In between, he had to face horrors very few have – and survived.

Pollard has no left arm and no right hand. He lost them to two great white sharks, who attacked him while surfing Kelpids Beach, near Esperance, in October 2014.

Now he wears a prosthetic forearm with a metal hook for a right hand.

But yesterday up at Jeongseon Alpine Centre, after Pollard came very close to making a Paralympic quarter-final in snowboard cross, he was already thinking of how to improve his “new” self even more.

“Just more practice, I think. Maybe I can mess around with prosthetics, get something that works a bit better,” the 26-year-old said, referring to the fact that others in his upper limb disability class, with more strength in their arms than he has, are still able to pull themselves through the starting gate and out onto the course.

“So basically, I worked on this in training, and the best way for me to get out is to have my board sideways so I can put the edge in and then I kind of jump out and I just use my arm for balance, rather than pushing out. So I’m essentially starting out sideways and jumping out straight,” Pollard said.

“It puts me to the back of the pack straightaway. But that’s the sport and I wouldn’t whinge about it. There’s always stuff you can improve on…like a big pulley or something.”

Pollard finished 12th in his first run on the 925m course from a field of 22 athletes. But he wasn’t satisfied with the execution, and in his second run, he was more than two seconds faster to move up to seventh.

The top 16 boarders went into the third elimination round for a spot in the quarter-finals.

Pollard was behind Italian Jacopo Luchini from the start but caught him on a bend about 200m from the finish. There was a little hip-bump between the pair around the next feature before they both hit the last ramp, got some air, and then gave it their all to the finish line. Pollard was beaten by 0.13 seconds.

But after all he’s been through, timing has been an ever-present part of his life.

What if he had not gone surfing that day, three-and-a-half years ago?

“It was a pretty heavy situation and I’ve kind of moved past it now, trying to focus on the future,” he said.

His girlfriend Claire was at the beach that day. She was in the spectator stands in South Korea today.

“It’s been a fairly tough kind of ride, the last few years. I’m just really happy to get on the big stage and try and show what I’m capable of still doing now,” Pollard said.

“They’ve [his family] helped me through a lot and my girlfriend has been there since day one.”

A mates’ trip to Mount Buller in Victoria was part of his recovery and became another moment in time.

“I had a lot of fun. I followed that up with a trip to Canada and I actually ran into the Canadian Para-snowboard coach in Nelson and he told me all about the sport. Then I hit up the APC [Australian Paralympic Committee] when I got home.

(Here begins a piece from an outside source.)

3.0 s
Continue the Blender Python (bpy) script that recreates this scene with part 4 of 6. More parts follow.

“My first World Cup event was November 2016. That was a year and a half ago.”

And now look at him. A Paralympic athlete, and a proud one at that.

“You’ve got to keep trying. I think the biggest thing for me is I wasn’t afraid to fail. It took me six months before I could put socks on again,” he said.

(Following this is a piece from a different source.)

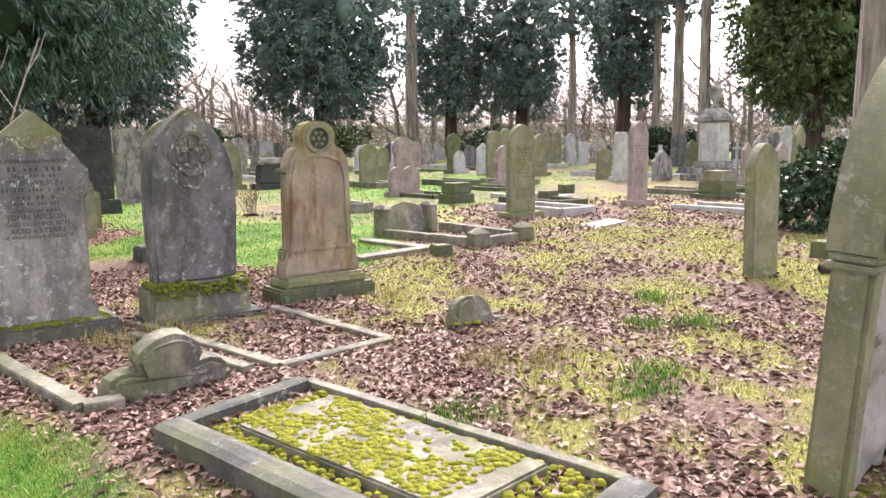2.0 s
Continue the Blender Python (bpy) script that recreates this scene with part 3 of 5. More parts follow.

The fact he was attacked by not one, but two, sharks is an immediate magnet for people wanting to know his story. But it is an emotional hell he has left behind and wants others to respect that.

“It [publicity] is tough. It doesn’t really sit too well with me. I’d rather just do my own thing and work away on my own goals than shout from the rooftop.

“It is nice to get a bit of recognition now though, because I’ve put the hard work in.”